Où est Vladjimir Legagneur ? Cette question, au cours de l’année dernière, a mobilisé les proches du photojournaliste et des journalistes issus de plusieurs médias. Ces derniers n’ont pas ménagé leurs efforts sur le macadam et auprès des institutions estimées compétentes pour exiger que lumière soit faite sur la disparition de Vladjimir Legagneur. La presse et quelques institutions étrangères se sont aussi mêlées de la partie, mettant ainsi la pression sur les autorités haïtiennes qui gardaient jusque-là une indifférence borgne sur le dossier.

Le 28 mars, 14 jours après la disparition, le directeur Départemental de l’Ouest, Berson Soljour, a annoncé à la presse que « des ossements, sans le crâne » d’un corps et « un chapeau » ont été déterrés sur un terrain vague à Grand-Ravine. Ces restes, toujours selon M. Soljour, ont été confiés à la police scientifique qui devait se charger « de déterminer s’il s’agit ou non du journaliste Vladjimir Legagneur ».

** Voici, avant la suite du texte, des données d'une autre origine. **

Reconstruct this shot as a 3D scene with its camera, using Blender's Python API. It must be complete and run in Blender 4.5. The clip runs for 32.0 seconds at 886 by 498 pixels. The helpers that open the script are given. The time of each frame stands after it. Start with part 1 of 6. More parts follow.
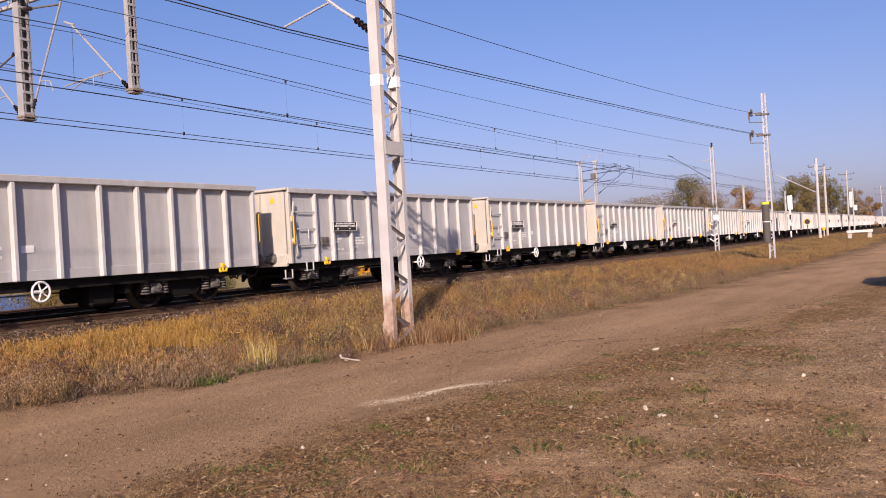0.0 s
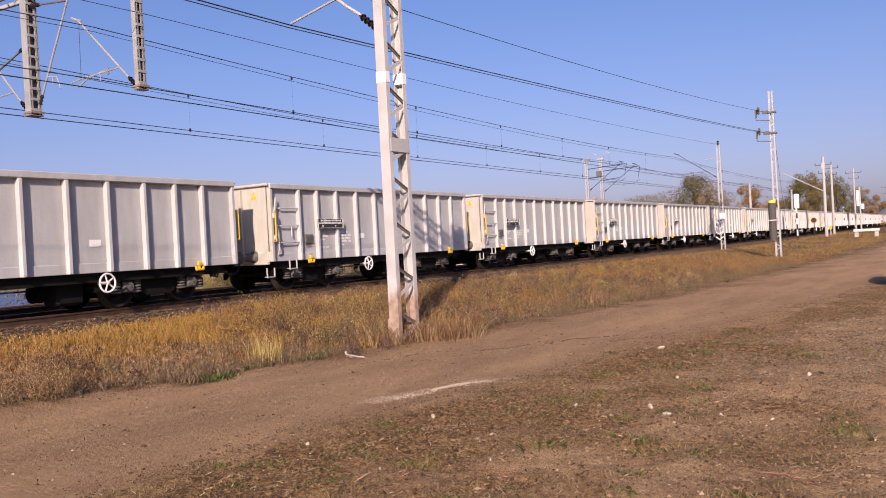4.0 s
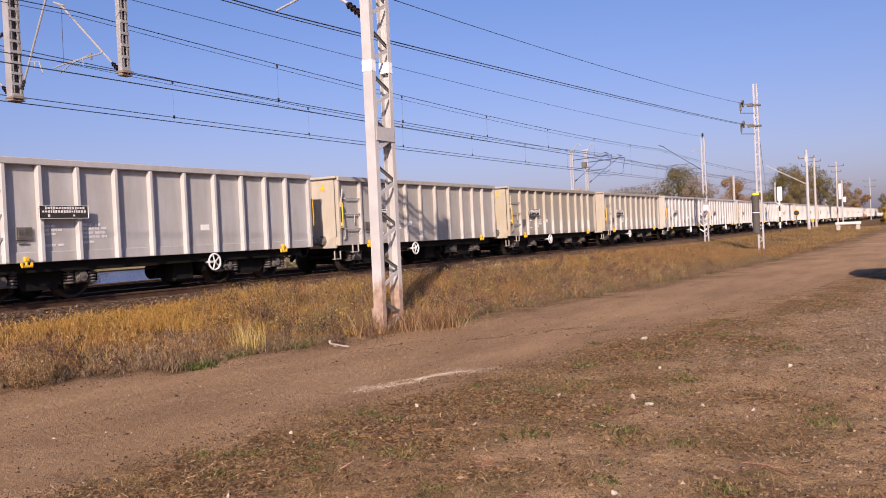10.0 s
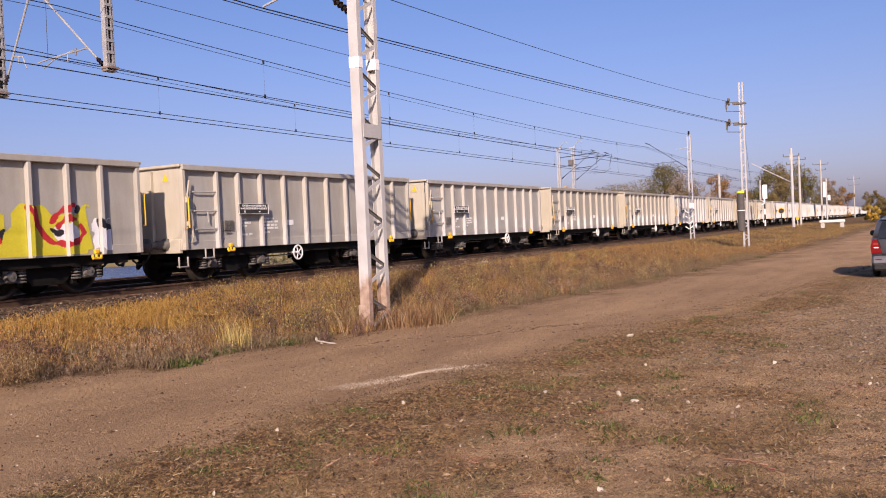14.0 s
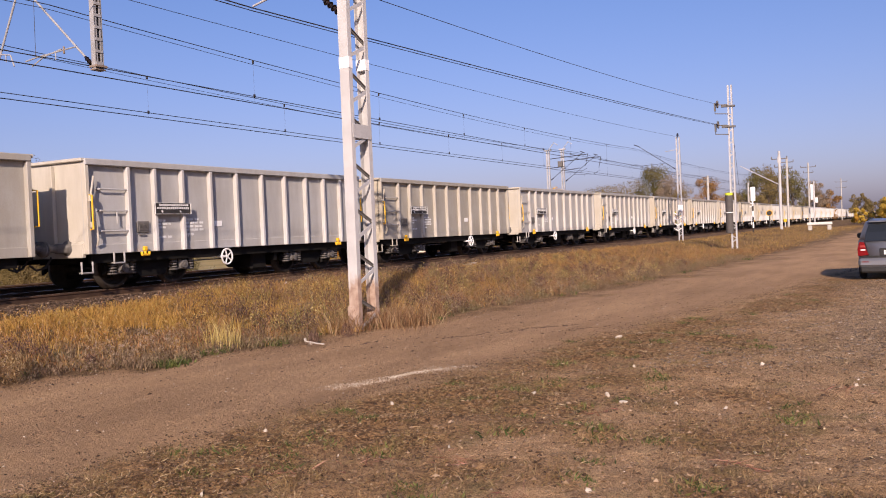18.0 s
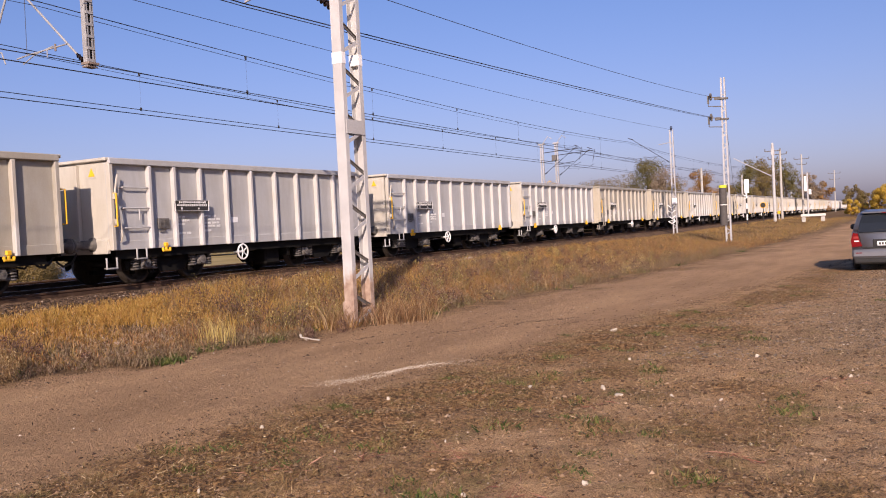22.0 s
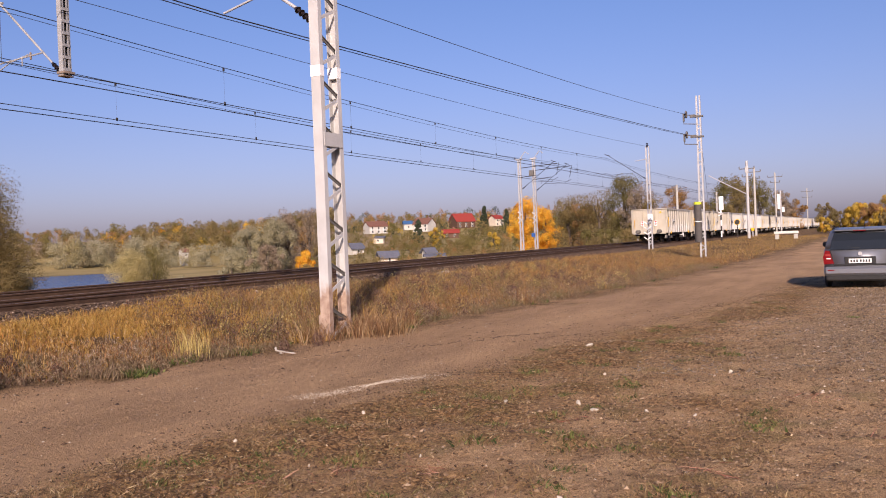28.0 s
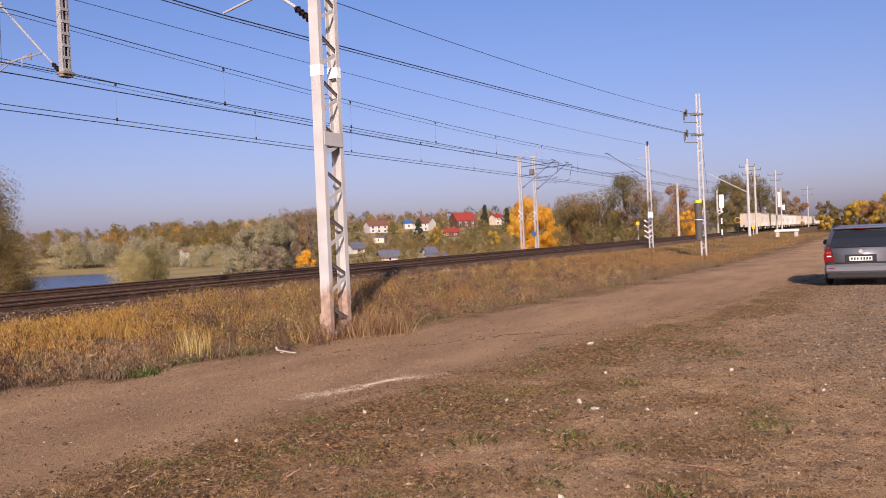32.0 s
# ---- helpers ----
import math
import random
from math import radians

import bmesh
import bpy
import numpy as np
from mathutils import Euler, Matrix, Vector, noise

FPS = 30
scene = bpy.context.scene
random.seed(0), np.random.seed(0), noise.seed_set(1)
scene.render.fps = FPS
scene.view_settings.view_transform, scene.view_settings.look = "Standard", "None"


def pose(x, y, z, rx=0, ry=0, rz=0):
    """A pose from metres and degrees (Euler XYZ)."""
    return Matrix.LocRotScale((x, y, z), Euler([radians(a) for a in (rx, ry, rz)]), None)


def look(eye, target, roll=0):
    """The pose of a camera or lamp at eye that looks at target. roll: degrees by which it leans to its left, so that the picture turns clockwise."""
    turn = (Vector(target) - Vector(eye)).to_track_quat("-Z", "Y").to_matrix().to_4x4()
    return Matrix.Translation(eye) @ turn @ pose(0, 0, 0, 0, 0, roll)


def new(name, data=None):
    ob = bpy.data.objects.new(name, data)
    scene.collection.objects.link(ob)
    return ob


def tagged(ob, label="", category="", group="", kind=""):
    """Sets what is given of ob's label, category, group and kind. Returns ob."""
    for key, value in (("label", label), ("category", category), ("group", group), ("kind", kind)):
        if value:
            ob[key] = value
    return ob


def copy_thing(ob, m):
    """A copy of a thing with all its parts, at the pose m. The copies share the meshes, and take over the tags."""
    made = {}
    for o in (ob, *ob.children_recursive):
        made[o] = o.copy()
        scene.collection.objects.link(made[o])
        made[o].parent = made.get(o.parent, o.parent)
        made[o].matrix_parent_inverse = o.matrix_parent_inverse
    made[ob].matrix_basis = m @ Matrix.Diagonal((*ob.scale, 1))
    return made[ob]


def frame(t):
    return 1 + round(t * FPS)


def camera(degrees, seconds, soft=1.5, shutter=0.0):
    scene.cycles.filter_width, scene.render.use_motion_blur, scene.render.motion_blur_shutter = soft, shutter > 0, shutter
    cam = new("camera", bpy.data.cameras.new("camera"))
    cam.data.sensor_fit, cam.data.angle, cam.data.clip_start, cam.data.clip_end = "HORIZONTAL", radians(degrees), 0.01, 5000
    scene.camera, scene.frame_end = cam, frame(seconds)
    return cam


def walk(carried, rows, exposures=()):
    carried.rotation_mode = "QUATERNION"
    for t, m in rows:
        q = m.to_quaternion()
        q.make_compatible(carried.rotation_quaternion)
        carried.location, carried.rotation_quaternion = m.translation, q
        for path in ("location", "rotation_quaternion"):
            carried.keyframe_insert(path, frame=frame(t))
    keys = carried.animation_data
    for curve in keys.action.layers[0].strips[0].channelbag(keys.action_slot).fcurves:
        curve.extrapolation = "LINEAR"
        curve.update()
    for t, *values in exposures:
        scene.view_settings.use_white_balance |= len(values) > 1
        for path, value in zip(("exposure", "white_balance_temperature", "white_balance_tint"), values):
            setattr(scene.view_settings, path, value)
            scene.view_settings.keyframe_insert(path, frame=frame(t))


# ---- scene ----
LENS = 2 * math.degrees(math.atan(784 / 1530))
EYE_Z = 1.65
cam = camera(LENS, 32.0, soft=1.0)
# seconds, tilt, lean and heading of the hand-held camera, which stands in one place
walk(cam, [(t, pose(0, 0, EYE_Z, rx, ry, rz)) for t, rx, ry, rz in [
    (0, 90.00, 3.35, 30.50), (0.5, 89.98, 3.35, 30.67), (1, 90.04, 2.91, 30.78), (1.5, 89.93, 3.28, 30.84),
    (2, 89.77, 3.30, 30.79), (2.5, 89.98, 3.31, 30.97), (3, 90.03, 3.26, 31.13), (3.5, 89.94, 3.11, 30.91),
    (5.5, 89.55, 3.21, 30.83), (6, 89.47, 2.94, 30.97), (6.5, 89.22, 2.70, 30.98), (7, 89.00, 2.68, 30.84),
    (7.5, 88.93, 2.63, 30.57), (8, 88.99, 2.72, 30.42), (8.5, 88.95, 2.68, 30.23), (9, 89.05, 2.65, 30.20),
    (9.5, 88.93, 2.64, 29.83), (10, 89.11, 2.69, 29.86), (10.5, 88.78, 2.46, 29.58), (11, 88.95, 2.37, 29.58),
    (11.5, 88.61, 2.48, 29.49), (12, 88.59, 2.55, 29.47), (12.5, 88.87, 2.53, 29.54), (13, 88.87, 2.44, 29.44),
    (13.5, 88.93, 2.44, 29.16), (14, 88.88, 2.59, 28.99), (14.5, 88.83, 2.46, 28.92), (16.5, 88.81, 2.38, 28.41),
    (17, 88.67, 2.31, 28.38), (17.5, 88.91, 2.45, 28.31), (18, 88.91, 2.38, 28.29), (18.5, 88.81, 2.60, 27.96),
    (19, 89.04, 2.66, 27.98), (19.5, 89.02, 2.58, 27.82), (20, 88.91, 2.53, 27.59), (20.5, 88.83, 2.28, 27.19),
    (21, 88.77, 2.55, 27.49), (21.5, 88.51, 2.75, 27.39), (22, 88.55, 2.87, 27.93), (22.5, 88.33, 2.43, 27.33),
    (23, 88.33, 2.03, 26.73), (23.5, 88.33, 2.03, 27.09), (24, 88.13, 2.17, 27.11), (24.5, 88.50, 2.45, 27.11),
    (25, 89.10, 2.32, 26.87), (25.5, 89.34, 2.53, 27.02), (27.5, 89.45, 2.70, 26.58), (28, 89.40, 2.33, 26.41),
    (28.5, 89.49, 2.17, 26.50), (29, 89.77, 2.32, 26.12), (29.5, 89.84, 2.46, 26.13), (30, 89.94, 2.71, 26.47),
    (30.5, 89.80, 2.61, 26.27), (31, 89.59, 2.44, 26.11), (31.5, 89.54, 2.38, 26.33), (32, 89.34, 2.51, 26.44),
]], exposures=[(0, 0.38, 6500, 24), (32, 0.38, 6500, 24)])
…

« Vladjimir mérite des funérailles dignes et nous sommes prêts à continuer à faire preuve de solidarité envers la famille », avait déclaré Edine Célestin, photojournaliste de K2D très proche du disparu qui comptait même sur un résultat révélant une « issue fatale » du dossier. Mais, les autorités policières ne sont jamais ressorties du laboratoire pour communiquer les résultats des examens et pensent, avec leur silence, faire oublier le dossier.

Un silence non innocent

Ce silence de nos autorités sur la disparition de Vladjimir fait resurgir des souvenirs lugubres pour le journalisme. Il rappelle qu’en 2019, ce métier vit encore dans l’ombre des sombres époques où la liberté d’expression était violemment sanctionnée sous le silence compromettant de la Justice. Jean Léopold Dominique, Mireille Durocher Bertin, Jacques Roche, Brignol Lindor. La liste serait trop longue si l’on se mettait à faire le bilan des journalistes qui ont été doublement victimes de l’indifférence des différents pouvoirs qui ont succédé aux commandes de la justice du pays.

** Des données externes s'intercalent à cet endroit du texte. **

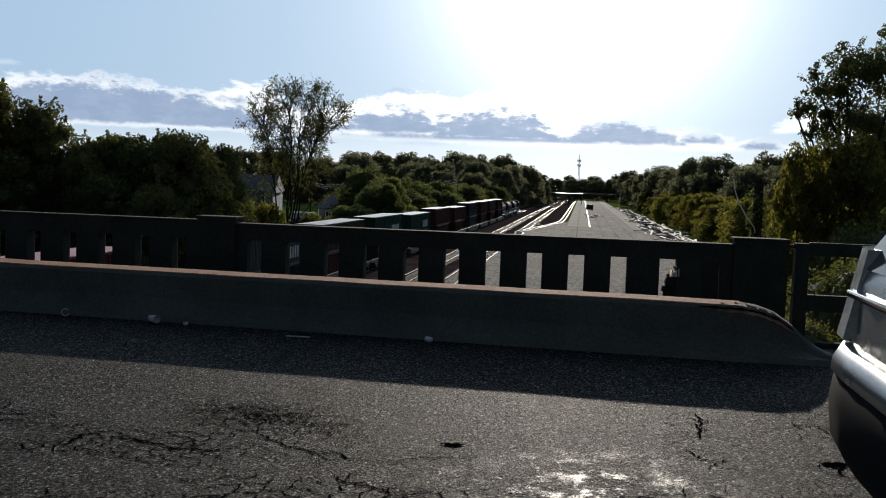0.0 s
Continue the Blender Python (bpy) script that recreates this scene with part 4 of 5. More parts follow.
def build_sparse_tree():
    """Open, many-stemmed tree with a wide rounded crown of thin foliage."""
    rnd = random.Random(77)
    t = thing("tree", -32.0, 97, RAILS_Z - 0.3, "tall open many-stemmed tree with thin sparse leaves", "tree")
    mid = Vector((0.9, 0.0, 16.0))
    stems = []
    for k in range(7):
        a = k * 2.4
        out = 0.55 + 0.32 * k
        foot = Vector((0.45 * math.cos(a), 0.4 * math.sin(a), 0.0))
        knots = [foot]
        for z, f in ((3.0, 0.25), (6.5, 0.6), (10.0, 1.0), (13.5, 1.5), (17.2 - 0.25 * k, 2.0)):
            knots.append(Vector((mid.x * z / 16 + out * f * math.cos(a) + rnd.gauss(0, 0.18), out * f * math.sin(a) + rnd.gauss(0, 0.18), z)))
        bm = bmesh.new()
        r = 0.19 - 0.008 * k
        for p, q in zip(knots, knots[1:]):
            tube(bm, p, q, r, r * 0.74, 7, False)
            r *= 0.74
        part("stem", bm, M_BARK, t, "dark slender stem")
        stems.append(knots)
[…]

En réalité, cette indifférence de nos acteurs politiques est la manifestation d’une attitude bien calculée. « Le journalisme et la démocratie sont des institutions interdépendantes ; elles se transforment par le jeu de leurs contradictions internes et par les changements qui surviennent dans les conditions de leur pratique. » explique clairement Jean Charron, membre du Département d’information et de communication de l’Université Laval. Or, en Haïti, on assiste, sous la manipulation de ces gourous politiques, à la déliquescence des institutions de représentations démocratiques.

Le journalisme dont la pratique dépend de principes tels que la liberté d’expression, l’objectivité, l’intérêt public, le service public, l’universalité ou encore la spécificité est un métier qui évolue en Haïti sur des bases fragiles. Seul un État dont les acteurs manifestent  la volonté d’aboutir à un idéal démocratique peut réunir ces principes, laissant ainsi une marge légitime au métier de l’information.

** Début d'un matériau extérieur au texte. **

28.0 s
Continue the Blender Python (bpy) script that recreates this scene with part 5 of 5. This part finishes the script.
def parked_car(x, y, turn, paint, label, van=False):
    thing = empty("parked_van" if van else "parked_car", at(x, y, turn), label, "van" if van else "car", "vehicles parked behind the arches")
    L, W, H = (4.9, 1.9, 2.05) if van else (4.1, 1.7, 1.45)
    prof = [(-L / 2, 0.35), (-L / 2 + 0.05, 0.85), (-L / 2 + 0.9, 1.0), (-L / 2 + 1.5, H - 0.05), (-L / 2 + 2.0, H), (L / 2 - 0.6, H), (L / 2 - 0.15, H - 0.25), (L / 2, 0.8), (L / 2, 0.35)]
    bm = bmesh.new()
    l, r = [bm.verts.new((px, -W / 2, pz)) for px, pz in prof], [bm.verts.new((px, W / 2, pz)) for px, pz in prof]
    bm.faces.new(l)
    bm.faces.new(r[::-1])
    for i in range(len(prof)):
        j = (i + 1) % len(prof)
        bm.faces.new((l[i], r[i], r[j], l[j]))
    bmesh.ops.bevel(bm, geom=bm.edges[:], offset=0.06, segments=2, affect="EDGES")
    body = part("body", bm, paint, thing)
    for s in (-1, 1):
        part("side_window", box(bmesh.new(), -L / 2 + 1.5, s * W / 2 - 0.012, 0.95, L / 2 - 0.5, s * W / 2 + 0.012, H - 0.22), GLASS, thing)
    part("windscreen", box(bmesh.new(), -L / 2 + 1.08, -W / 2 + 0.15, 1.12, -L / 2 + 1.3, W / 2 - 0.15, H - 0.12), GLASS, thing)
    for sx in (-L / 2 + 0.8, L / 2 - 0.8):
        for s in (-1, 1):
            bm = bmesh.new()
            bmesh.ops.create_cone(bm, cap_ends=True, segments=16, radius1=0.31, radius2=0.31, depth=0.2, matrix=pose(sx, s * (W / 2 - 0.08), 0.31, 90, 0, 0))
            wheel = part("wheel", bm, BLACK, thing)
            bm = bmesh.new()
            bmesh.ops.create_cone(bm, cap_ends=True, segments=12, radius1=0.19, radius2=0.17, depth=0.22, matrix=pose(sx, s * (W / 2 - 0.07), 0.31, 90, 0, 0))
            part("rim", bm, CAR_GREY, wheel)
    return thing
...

Cette réalité pose, en partie, des limites très restreintes au journalisme. Le journaliste se préoccupe d’abord aux aléas pouvant atteindre sa vie avant de traiter d’un sujet. S’ensuivent les contraintes de rétention de l’information, les tentatives de monnayage, le manque de temps et de ressources formant les dessous d’un métier très critiqué pour son manque de critique.

La suspension des actes arbitraires contre les journalistes haïtiens n’est donc pas l’expression d’un virage réel de la société vers la démocratie. Les menaces pèsent encore. Michel Martelly, dans ses sorties médiatiques nous rappelle très souvent qu’il n’apprécie que les « journalistes » qui le soutiennent même dans l’indécence. Le maire démissionnaire des Cayes, Jean Gabriel Fortuné, a fièrement repris en août 2017 que le journaliste, Jean Nazaire Jeanty, méritait d’être « tué » pour avoir produit un reportage informant de la mauvaise gestion de son administration communale de la plage Gelée.

Dans un État dirigé par des esprits nostalgiques de l’autoritarisme, le droit d’informer sur tous les faits avec objectivité sans accepter d’être marchandé peut être un délit. Les principes de cette forme de journalisme menacent les intérêts des maîtres du modèle social. En se rendant à Martissant, Vladjimir Legagneur, n’a voulu que réunir ses principes pour démontrer la vie des habitants de ce quartier troublé quotidiennement par la violence. Un quartier où l’État définit ses fonctions autrement.